■ Stated problem: Reproduce only the lines of the material below that start at the line containing "6. More parts follow." and stop at the line containing "1.42, *yb, top". Keep both end lines.

— BEGIN —

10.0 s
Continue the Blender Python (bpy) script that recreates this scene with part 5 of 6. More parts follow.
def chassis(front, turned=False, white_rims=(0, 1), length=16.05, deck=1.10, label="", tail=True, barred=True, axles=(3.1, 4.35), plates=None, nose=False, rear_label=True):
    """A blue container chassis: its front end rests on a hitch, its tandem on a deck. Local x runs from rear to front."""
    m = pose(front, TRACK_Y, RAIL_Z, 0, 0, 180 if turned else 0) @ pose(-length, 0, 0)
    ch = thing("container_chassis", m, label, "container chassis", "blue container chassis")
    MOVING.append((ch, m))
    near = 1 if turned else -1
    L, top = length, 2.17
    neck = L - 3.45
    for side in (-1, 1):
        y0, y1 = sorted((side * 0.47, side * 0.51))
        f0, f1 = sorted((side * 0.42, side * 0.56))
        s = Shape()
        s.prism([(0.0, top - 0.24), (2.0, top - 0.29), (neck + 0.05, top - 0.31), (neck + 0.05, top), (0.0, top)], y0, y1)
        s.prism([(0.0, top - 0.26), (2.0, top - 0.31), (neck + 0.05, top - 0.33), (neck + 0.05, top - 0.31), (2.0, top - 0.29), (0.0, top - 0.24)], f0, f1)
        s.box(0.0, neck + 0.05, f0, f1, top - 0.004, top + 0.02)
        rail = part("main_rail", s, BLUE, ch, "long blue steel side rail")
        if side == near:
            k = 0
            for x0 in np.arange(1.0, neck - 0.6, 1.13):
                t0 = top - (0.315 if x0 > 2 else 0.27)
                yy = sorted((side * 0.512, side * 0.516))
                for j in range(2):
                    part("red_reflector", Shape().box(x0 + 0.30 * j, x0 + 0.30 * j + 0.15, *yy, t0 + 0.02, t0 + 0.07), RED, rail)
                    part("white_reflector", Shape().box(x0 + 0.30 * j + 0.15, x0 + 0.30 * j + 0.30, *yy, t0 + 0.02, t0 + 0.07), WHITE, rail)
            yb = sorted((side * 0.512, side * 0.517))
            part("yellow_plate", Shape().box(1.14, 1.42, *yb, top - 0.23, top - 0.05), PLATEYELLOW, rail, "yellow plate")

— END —
— BEGIN —

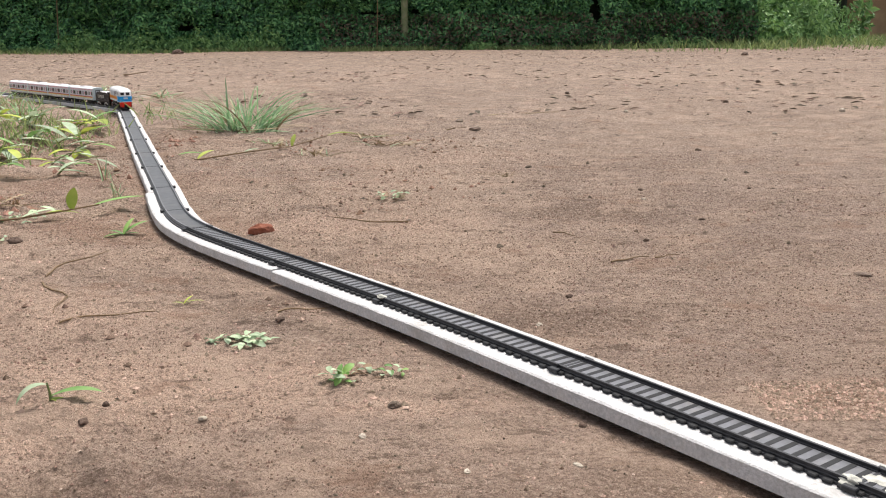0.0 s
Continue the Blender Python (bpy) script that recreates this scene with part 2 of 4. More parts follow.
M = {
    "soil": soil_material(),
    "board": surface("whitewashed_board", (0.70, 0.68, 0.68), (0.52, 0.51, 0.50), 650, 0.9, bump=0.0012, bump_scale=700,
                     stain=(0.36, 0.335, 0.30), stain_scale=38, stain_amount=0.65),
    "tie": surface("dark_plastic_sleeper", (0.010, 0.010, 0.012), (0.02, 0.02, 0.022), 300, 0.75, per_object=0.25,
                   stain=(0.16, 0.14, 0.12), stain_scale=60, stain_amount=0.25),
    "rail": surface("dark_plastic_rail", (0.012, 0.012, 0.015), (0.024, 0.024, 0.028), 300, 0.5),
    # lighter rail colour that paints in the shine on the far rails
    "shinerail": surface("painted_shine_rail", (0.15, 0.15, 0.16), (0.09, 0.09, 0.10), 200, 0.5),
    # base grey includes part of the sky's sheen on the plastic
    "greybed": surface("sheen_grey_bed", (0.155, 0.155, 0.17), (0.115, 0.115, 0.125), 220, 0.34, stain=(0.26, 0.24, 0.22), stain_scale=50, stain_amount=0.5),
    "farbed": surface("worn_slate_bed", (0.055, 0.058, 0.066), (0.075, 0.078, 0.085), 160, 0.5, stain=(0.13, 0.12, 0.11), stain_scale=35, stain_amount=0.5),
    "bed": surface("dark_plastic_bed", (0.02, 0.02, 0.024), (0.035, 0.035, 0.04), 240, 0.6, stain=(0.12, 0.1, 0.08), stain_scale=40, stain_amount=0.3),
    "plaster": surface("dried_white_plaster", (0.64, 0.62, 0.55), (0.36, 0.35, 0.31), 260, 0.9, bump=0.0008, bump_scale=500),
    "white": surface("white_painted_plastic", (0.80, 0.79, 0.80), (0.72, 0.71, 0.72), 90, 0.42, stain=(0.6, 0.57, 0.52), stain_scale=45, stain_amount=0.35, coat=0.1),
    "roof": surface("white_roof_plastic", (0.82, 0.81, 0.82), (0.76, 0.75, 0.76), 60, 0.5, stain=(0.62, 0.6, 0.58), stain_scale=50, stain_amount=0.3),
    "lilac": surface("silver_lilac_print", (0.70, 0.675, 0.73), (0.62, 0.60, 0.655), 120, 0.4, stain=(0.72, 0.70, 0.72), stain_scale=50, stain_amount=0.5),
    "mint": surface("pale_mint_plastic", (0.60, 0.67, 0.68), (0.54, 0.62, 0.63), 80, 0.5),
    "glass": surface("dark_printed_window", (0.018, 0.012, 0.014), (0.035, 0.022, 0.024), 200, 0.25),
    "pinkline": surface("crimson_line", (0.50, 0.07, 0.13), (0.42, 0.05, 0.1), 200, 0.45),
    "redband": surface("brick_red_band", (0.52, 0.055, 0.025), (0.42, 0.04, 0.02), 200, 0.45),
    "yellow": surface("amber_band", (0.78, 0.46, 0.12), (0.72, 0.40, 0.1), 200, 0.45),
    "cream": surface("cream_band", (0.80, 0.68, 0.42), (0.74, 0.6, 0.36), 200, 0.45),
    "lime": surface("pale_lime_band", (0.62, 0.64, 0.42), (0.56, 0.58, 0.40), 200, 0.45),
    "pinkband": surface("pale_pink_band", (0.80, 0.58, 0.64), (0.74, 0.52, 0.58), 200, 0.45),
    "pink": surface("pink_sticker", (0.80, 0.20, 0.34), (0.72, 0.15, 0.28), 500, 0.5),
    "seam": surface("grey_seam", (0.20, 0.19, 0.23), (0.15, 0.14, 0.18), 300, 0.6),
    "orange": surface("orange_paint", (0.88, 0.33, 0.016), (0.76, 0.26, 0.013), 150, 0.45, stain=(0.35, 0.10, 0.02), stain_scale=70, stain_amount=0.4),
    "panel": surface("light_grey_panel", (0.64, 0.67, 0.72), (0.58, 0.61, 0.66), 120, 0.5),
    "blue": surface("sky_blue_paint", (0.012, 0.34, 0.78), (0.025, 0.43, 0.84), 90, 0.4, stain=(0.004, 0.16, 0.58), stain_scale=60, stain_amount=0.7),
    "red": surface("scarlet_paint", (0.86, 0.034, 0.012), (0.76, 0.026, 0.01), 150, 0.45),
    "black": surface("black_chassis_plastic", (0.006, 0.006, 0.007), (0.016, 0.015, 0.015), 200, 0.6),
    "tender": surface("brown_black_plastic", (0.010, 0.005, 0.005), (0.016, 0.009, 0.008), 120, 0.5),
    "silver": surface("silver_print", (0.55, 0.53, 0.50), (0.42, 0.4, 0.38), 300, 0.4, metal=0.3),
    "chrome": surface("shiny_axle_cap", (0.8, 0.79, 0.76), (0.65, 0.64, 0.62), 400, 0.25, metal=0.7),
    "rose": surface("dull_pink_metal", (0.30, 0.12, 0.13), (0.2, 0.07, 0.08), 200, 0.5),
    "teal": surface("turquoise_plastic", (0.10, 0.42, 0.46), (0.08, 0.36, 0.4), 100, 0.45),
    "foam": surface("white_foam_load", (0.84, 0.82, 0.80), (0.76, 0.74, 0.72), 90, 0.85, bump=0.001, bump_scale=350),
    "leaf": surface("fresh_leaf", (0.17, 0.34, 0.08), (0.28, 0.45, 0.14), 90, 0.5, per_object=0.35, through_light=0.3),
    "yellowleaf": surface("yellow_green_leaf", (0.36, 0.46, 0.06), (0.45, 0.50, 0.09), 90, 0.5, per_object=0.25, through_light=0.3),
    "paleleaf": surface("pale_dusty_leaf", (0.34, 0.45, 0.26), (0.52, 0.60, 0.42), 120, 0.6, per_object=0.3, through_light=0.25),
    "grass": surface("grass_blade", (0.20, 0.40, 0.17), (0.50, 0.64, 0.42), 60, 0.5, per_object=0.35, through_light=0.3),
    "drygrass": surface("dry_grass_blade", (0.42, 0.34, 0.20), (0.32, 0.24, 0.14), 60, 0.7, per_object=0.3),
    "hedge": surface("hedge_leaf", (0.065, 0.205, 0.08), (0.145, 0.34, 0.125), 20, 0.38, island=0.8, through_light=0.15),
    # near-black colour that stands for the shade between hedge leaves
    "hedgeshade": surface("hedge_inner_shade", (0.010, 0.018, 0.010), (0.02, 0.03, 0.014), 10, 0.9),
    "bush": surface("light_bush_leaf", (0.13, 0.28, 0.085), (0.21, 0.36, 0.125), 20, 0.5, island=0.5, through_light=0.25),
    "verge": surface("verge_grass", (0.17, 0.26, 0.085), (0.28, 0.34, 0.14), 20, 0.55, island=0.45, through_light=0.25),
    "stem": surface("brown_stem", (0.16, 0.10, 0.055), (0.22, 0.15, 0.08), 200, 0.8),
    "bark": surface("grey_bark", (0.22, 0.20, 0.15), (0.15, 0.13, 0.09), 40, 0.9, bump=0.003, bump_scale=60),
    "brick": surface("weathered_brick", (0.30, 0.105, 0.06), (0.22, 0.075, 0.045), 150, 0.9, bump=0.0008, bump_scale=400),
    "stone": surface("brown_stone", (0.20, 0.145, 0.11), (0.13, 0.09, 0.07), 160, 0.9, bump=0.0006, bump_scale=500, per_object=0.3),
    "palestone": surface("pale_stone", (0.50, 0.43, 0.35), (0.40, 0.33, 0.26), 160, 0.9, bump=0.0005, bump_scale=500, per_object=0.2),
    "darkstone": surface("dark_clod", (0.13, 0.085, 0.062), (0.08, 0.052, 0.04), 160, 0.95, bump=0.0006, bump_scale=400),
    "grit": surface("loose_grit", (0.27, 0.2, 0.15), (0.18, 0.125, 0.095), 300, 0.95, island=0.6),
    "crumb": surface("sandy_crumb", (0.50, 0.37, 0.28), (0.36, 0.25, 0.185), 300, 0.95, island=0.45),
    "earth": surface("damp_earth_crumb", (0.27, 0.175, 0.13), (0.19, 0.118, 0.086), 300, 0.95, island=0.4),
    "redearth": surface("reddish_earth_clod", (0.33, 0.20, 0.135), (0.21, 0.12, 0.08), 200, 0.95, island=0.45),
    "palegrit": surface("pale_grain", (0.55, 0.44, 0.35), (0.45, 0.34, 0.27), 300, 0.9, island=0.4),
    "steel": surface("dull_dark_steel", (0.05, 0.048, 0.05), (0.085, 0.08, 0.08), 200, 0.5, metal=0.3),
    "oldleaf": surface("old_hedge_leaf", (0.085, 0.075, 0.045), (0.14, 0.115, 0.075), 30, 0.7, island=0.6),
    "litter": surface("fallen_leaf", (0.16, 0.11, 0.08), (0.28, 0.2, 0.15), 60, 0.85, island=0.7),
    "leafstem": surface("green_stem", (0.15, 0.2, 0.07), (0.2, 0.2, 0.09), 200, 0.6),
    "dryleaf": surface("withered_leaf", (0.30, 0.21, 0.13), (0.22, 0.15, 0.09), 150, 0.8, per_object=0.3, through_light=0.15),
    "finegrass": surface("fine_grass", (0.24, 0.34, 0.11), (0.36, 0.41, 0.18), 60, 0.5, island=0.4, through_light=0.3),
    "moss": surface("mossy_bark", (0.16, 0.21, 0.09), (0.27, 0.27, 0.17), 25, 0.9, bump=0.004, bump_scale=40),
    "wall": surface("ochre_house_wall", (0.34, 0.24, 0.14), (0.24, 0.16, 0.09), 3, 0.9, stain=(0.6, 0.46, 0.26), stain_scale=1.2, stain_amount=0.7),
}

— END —
— BEGIN —

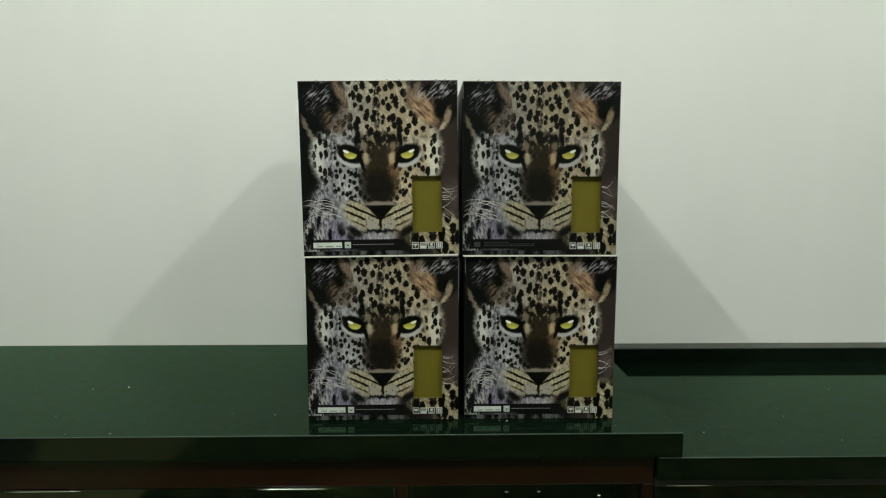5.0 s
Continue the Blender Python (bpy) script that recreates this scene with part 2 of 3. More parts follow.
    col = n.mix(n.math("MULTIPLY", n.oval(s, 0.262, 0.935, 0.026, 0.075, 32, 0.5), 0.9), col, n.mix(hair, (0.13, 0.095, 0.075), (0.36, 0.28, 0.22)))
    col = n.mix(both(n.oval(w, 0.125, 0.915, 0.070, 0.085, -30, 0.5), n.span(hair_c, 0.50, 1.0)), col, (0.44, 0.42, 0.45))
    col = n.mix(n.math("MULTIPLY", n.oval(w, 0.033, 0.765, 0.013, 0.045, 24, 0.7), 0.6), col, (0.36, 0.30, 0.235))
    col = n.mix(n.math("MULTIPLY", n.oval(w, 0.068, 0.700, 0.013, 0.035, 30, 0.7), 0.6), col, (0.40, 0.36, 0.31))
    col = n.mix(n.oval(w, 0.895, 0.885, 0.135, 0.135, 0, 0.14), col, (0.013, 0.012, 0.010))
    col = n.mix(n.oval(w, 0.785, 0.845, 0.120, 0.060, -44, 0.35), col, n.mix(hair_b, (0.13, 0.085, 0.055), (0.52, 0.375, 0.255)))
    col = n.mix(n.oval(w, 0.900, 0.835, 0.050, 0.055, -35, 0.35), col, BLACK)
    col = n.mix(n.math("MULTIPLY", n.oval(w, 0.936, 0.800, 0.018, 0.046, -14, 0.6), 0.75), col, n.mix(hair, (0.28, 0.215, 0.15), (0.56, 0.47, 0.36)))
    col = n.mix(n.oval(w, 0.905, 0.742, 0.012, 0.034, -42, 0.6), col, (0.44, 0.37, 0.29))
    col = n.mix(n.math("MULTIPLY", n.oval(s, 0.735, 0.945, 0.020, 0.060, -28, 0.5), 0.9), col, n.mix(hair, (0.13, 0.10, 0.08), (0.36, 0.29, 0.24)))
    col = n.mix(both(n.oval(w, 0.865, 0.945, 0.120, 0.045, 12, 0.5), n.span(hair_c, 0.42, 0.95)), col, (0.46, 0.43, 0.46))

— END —

■ Solved problem:
Continue the Blender Python (bpy) script that recreates this scene with part 5 of 6. More parts follow.
def chassis(front, turned=False, white_rims=(0, 1), length=16.05, deck=1.10, label="", tail=True, barred=True, axles=(3.1, 4.35), plates=None, nose=False, rear_label=True):
    """A blue container chassis: its front end rests on a hitch, its tandem on a deck. Local x runs from rear to front."""
    m = pose(front, TRACK_Y, RAIL_Z, 0, 0, 180 if turned else 0) @ pose(-length, 0, 0)
    ch = thing("container_chassis", m, label, "container chassis", "blue container chassis")
    MOVING.append((ch, m))
    near = 1 if turned else -1
    L, top = length, 2.17
    neck = L - 3.45
    for side in (-1, 1):
        y0, y1 = sorted((side * 0.47, side * 0.51))
        f0, f1 = sorted((side * 0.42, side * 0.56))
        s = Shape()
        s.prism([(0.0, top - 0.24), (2.0, top - 0.29), (neck + 0.05, top - 0.31), (neck + 0.05, top), (0.0, top)], y0, y1)
        s.prism([(0.0, top - 0.26), (2.0, top - 0.31), (neck + 0.05, top - 0.33), (neck + 0.05, top - 0.31), (2.0, top - 0.29), (0.0, top - 0.24)], f0, f1)
        s.box(0.0, neck + 0.05, f0, f1, top - 0.004, top + 0.02)
        rail = part("main_rail", s, BLUE, ch, "long blue steel side rail")
        if side == near:
            k = 0
            for x0 in np.arange(1.0, neck - 0.6, 1.13):
                t0 = top - (0.315 if x0 > 2 else 0.27)
                yy = sorted((side * 0.512, side * 0.516))
                for j in range(2):
                    part("red_reflector", Shape().box(x0 + 0.30 * j, x0 + 0.30 * j + 0.15, *yy, t0 + 0.02, t0 + 0.07), RED, rail)
                    part("white_reflector", Shape().box(x0 + 0.30 * j + 0.15, x0 + 0.30 * j + 0.30, *yy, t0 + 0.02, t0 + 0.07), WHITE, rail)
            yb = sorted((side * 0.512, side * 0.517))
            part("yellow_plate", Shape().box(1.14, 1.42, *yb, top - 0.23, top - 0.05), PLATEYELLOW, rail, "yellow plate")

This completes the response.